Angéle Gauley, al anochecer, se quedaba a oscuras para no tener que gastar en combustible, y allí se ovillaba, en un rincón de su pocilga, tiritando de frío y de miedo. ¡Y qué miedo no tenía!, ¡qué pesadillas no la atormentaban!, ¡qué terrores no padecía cuando, a lo lejos, escuchaba un ruido extraño! La vigilaban sí; alguien, seguramente, seguía con atención todos sus movimientos… ¡Canallas! ¡Que el diablo se los lleve a todos! ¿Por qué no la dejaban en paz?
Y no voy a decir cómo acabó la vida de esta infeliz mujer para que, si algún día, en algún lugar, se encuentra usted con un tomo de rojas cubiertas que diga en el lomo: Las estrellas palidecen, no lo deje allí y se lo lleve a su casa.
Podría decir, ya para poner punto final, que la avaricia nos hace mentirosos, quejumbrosos, mentirosos, noctámbulos e inseguros. Por eso es un vicio capital: porque es cabeza u origen de otros muchos vicios y pecados. ¡Yo no he conocido a un solo avaro que sea sincero! Todos mienten, todos hablan en voz baja para quejarse de su triste suerte. ¡Ya van a operarlos de la aorta, ya se preparan para sus sesiones de quimioterapia, ya van a amputarles un pie! Pero ni están malos del corazón, ni tienen cáncer ni se les ha gangrenado nada. Hablan así porque no pueden hablar de otra manera. Tienen miedo que los demás los consideren demasiado afortunados y, no pudiendo soportar tanta prosperidad, les disparen un tiro en la sien. Un recurso del avaro es siempre andar por la vida causando lástima. Únicamente así se siente seguro.

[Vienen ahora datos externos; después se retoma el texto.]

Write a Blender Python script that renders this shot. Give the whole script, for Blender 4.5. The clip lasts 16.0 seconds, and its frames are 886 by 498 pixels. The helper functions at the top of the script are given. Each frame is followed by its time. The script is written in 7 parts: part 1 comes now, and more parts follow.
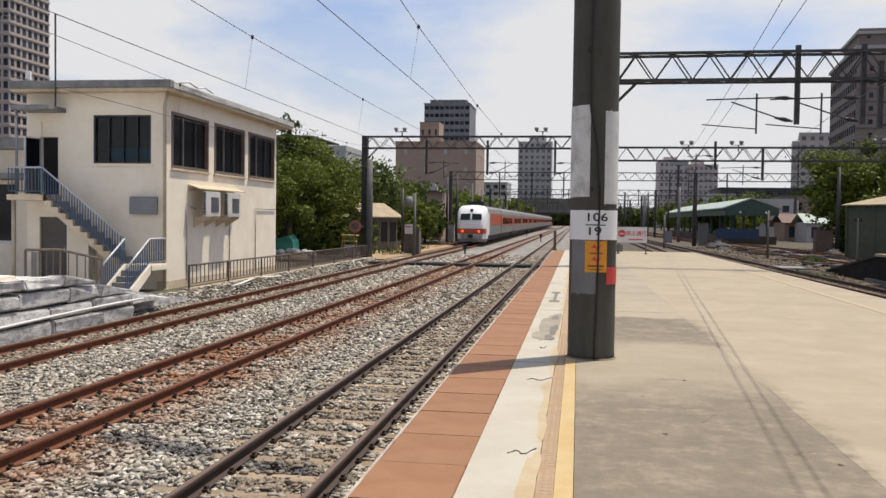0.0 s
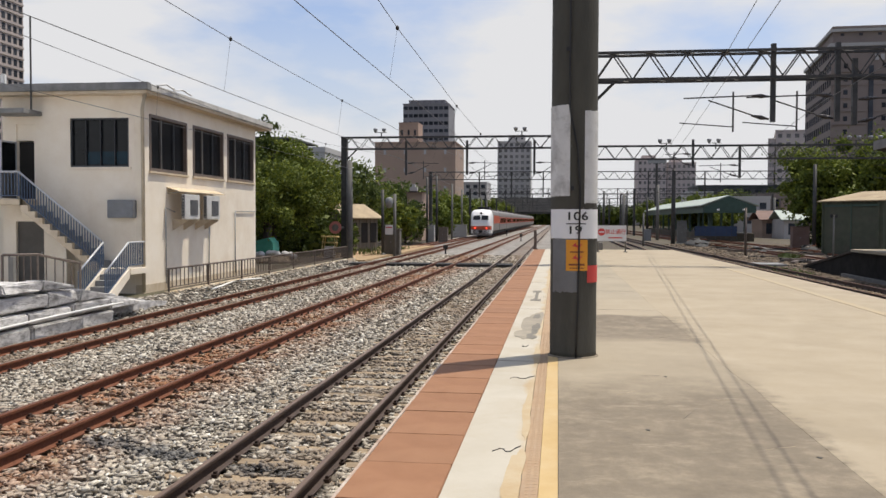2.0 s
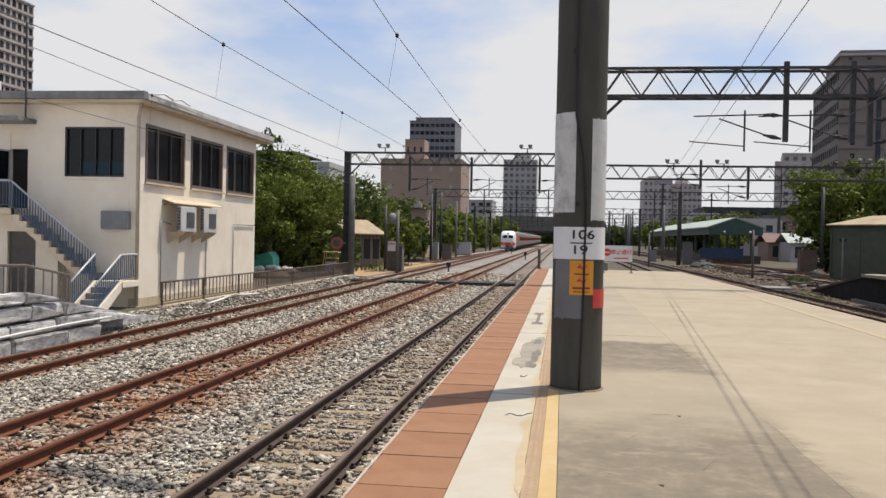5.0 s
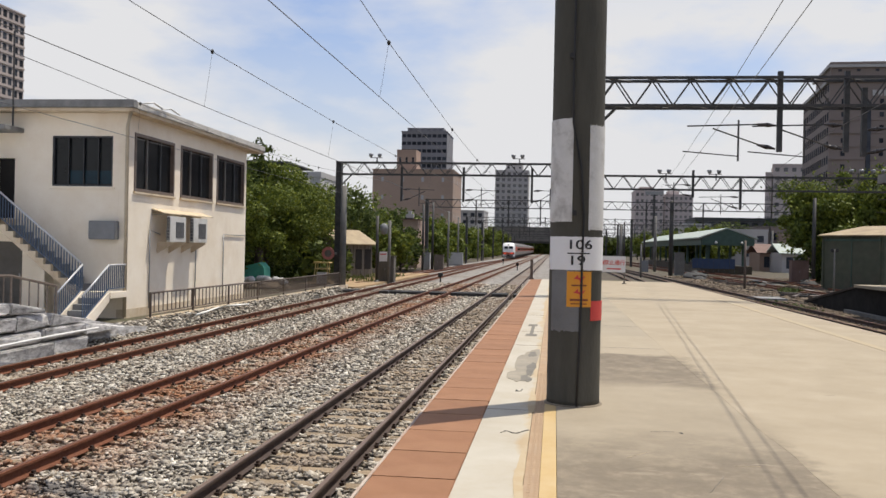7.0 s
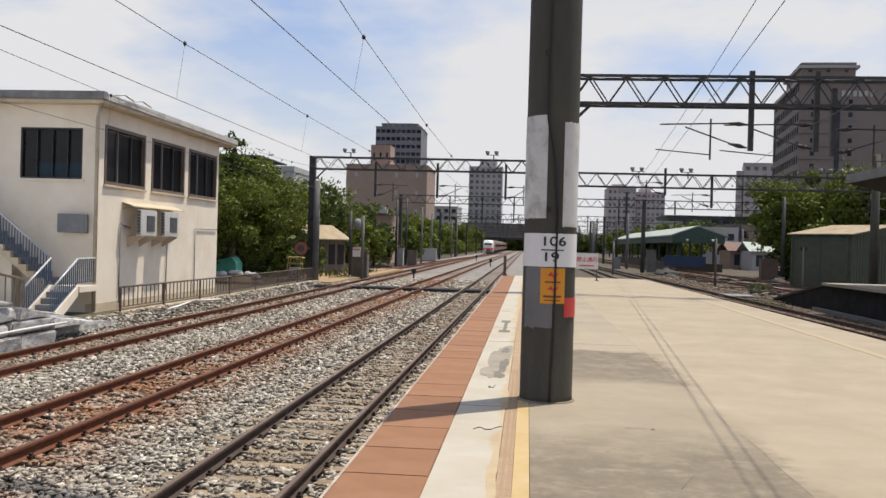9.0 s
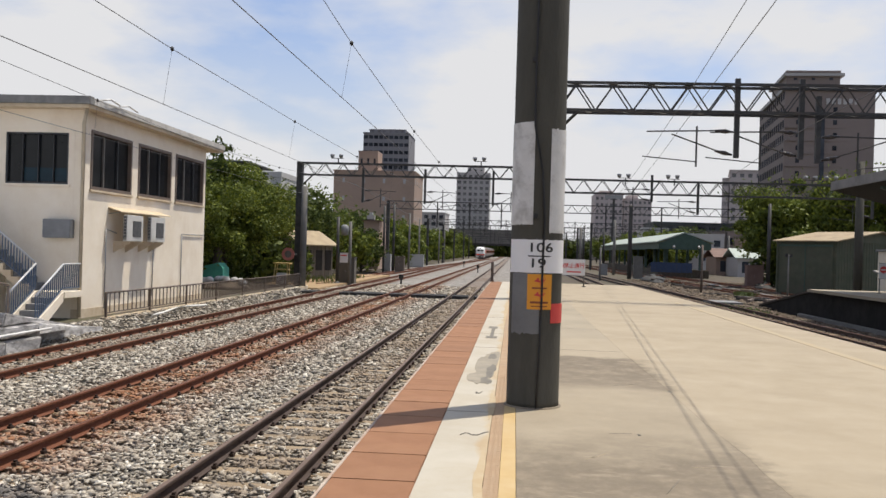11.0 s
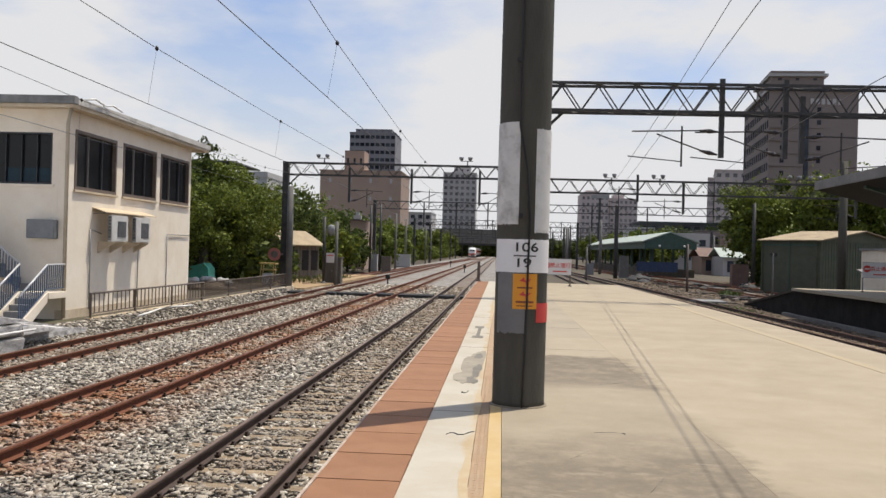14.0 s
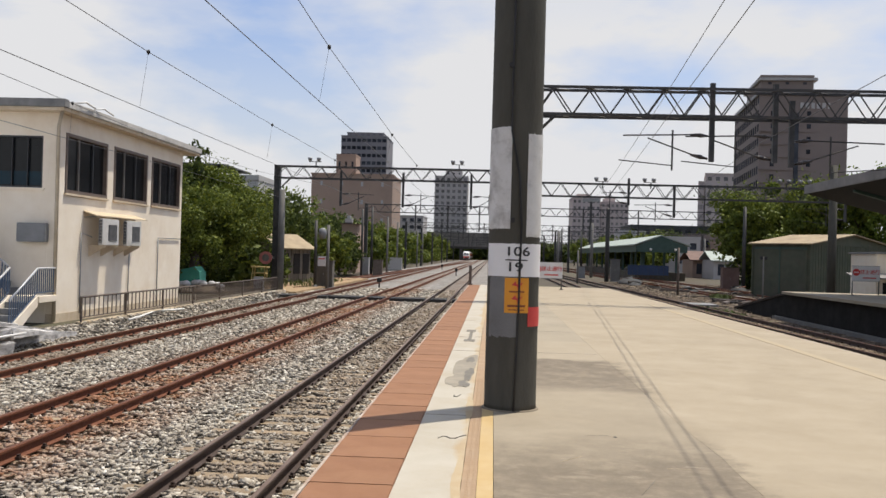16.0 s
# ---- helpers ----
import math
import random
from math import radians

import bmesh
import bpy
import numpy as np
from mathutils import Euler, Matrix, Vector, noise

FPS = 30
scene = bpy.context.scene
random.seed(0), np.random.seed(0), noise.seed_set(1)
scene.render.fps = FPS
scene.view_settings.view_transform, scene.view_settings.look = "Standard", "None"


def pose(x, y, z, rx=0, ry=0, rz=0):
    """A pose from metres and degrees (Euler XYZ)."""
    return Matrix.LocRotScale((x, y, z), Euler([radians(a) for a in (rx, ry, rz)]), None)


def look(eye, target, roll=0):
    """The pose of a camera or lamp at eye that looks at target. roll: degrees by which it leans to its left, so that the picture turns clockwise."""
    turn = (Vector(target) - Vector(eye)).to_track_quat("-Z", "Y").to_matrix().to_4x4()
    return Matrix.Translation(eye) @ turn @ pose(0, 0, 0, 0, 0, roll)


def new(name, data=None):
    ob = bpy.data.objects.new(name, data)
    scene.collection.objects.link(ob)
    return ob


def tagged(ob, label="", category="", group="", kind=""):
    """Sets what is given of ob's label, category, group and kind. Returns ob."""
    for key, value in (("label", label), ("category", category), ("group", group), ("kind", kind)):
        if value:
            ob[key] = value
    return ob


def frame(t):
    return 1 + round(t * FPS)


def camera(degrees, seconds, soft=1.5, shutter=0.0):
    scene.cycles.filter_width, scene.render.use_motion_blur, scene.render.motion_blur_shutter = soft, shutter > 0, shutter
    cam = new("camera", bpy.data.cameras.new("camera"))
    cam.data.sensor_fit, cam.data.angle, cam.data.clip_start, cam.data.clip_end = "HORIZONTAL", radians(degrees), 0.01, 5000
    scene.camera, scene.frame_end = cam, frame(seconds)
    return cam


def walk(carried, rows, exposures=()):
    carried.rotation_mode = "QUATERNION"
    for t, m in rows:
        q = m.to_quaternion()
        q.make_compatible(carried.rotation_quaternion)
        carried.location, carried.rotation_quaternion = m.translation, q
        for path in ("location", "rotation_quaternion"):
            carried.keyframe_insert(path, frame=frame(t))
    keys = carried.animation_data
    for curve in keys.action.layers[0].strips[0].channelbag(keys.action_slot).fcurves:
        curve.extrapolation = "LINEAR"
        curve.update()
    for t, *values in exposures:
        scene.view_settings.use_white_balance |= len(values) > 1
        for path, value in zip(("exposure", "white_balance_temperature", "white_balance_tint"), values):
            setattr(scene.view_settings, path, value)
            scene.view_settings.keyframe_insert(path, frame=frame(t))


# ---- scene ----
cam = camera(53.3, 16.0, soft=1.5)
PATH = [
    (0, (2.277, -0.613, 2.387), (1.975, 1.363, 2.319), 0.8),
    (0.5, (2.27, -0.659, 2.393), (1.98, 1.319, 2.321), 0.4),
    (1, (2.273, -0.688, 2.39), (1.979, 1.289, 2.311), -0.1),
    (1.5, (2.275, -0.66, 2.388), (1.998, 1.32, 2.315), -0.2),
    (2, (2.268, -0.644, 2.388), (2.01, 1.338, 2.321), 0.2),
    (2.5, (2.268, -0.641, 2.391), (2.02, 1.343, 2.327), 0.6),
    (3, (2.268, -0.58, 2.376), (2.045, 1.406, 2.297), 0.6),
    (3.5, (2.279, -0.332, 2.373), (2.046, 1.653, 2.284), 0.2),
    (4, (2.289, -0.062, 2.375), (2.034, 1.921, 2.322), 1.2),
    (6.3, (2.247, 0.21, 2.388), (1.965, 2.19, 2.374), 0.9),
    (6.5, (2.242, 0.284, 2.379), (1.97, 2.265, 2.37), 1.1),
    (7, (2.242, 0.3, 2.379), (1.991, 2.284, 2.375), 1.2),
    (7.5, (2.243, 0.285, 2.38), (2.009, 2.271, 2.369), 1.3),
    (8, (2.241, 0.273, 2.378), (2.021, 2.261, 2.36), 1.1),
    (8.5, (2.24, 0.297, 2.379), (2.034, 2.287, 2.363), 1.4),
    (9, (2.235, 0.32, 2.379), (2.044, 2.311, 2.367), 1.6),
    (9.5, (2.238, 0.297, 2.382), (2.062, 2.289, 2.378), 1.8),
    (12, (2.239, 0.305, 2.377), (2.085, 2.299, 2.382), 1.5),
    (12.5, (2.244, 0.291, 2.381), (2.097, 2.285, 2.388), 1.4),
    (13, (2.246, 0.278, 2.379), (2.105, 2.273, 2.385), 1.4),
    (13.5, (2.247, 0.314, 2.38), (2.112, 2.309, 2.383), 1.3),
    (14, (2.247, 0.296, 2.379), (2.114, 2.291, 2.382), 1.6),
    (14.5, (2.245, 0.318, 2.38), (2.117, 2.313, 2.384), 1.6),
    (15, (2.247, 0.301, 2.381), (2.124, 2.297, 2.389), 1.7),
    (15.5, (2.246, 0.293, 2.383), (2.129, 2.289, 2.395), 1.6),
    (16, (2.244, 0.269, 2.386), (2.13, 2.265, 2.397), 1.6),
]
walk(cam, [(t, look(eye, target, roll)) for t, eye, target, roll in PATH])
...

El avaro no cree en la Providencia divina; en realidad, el avaro no tiene fe más que en sus millones. Entre Dios y el dinero, prefiere el dinero. Dios nos hace valientes, pero el avaro es un cobarde, un temeroso: es, en el fondo, un hombre que se ha convertido en mendigo hoy para, según él, no tener que serlo mañana.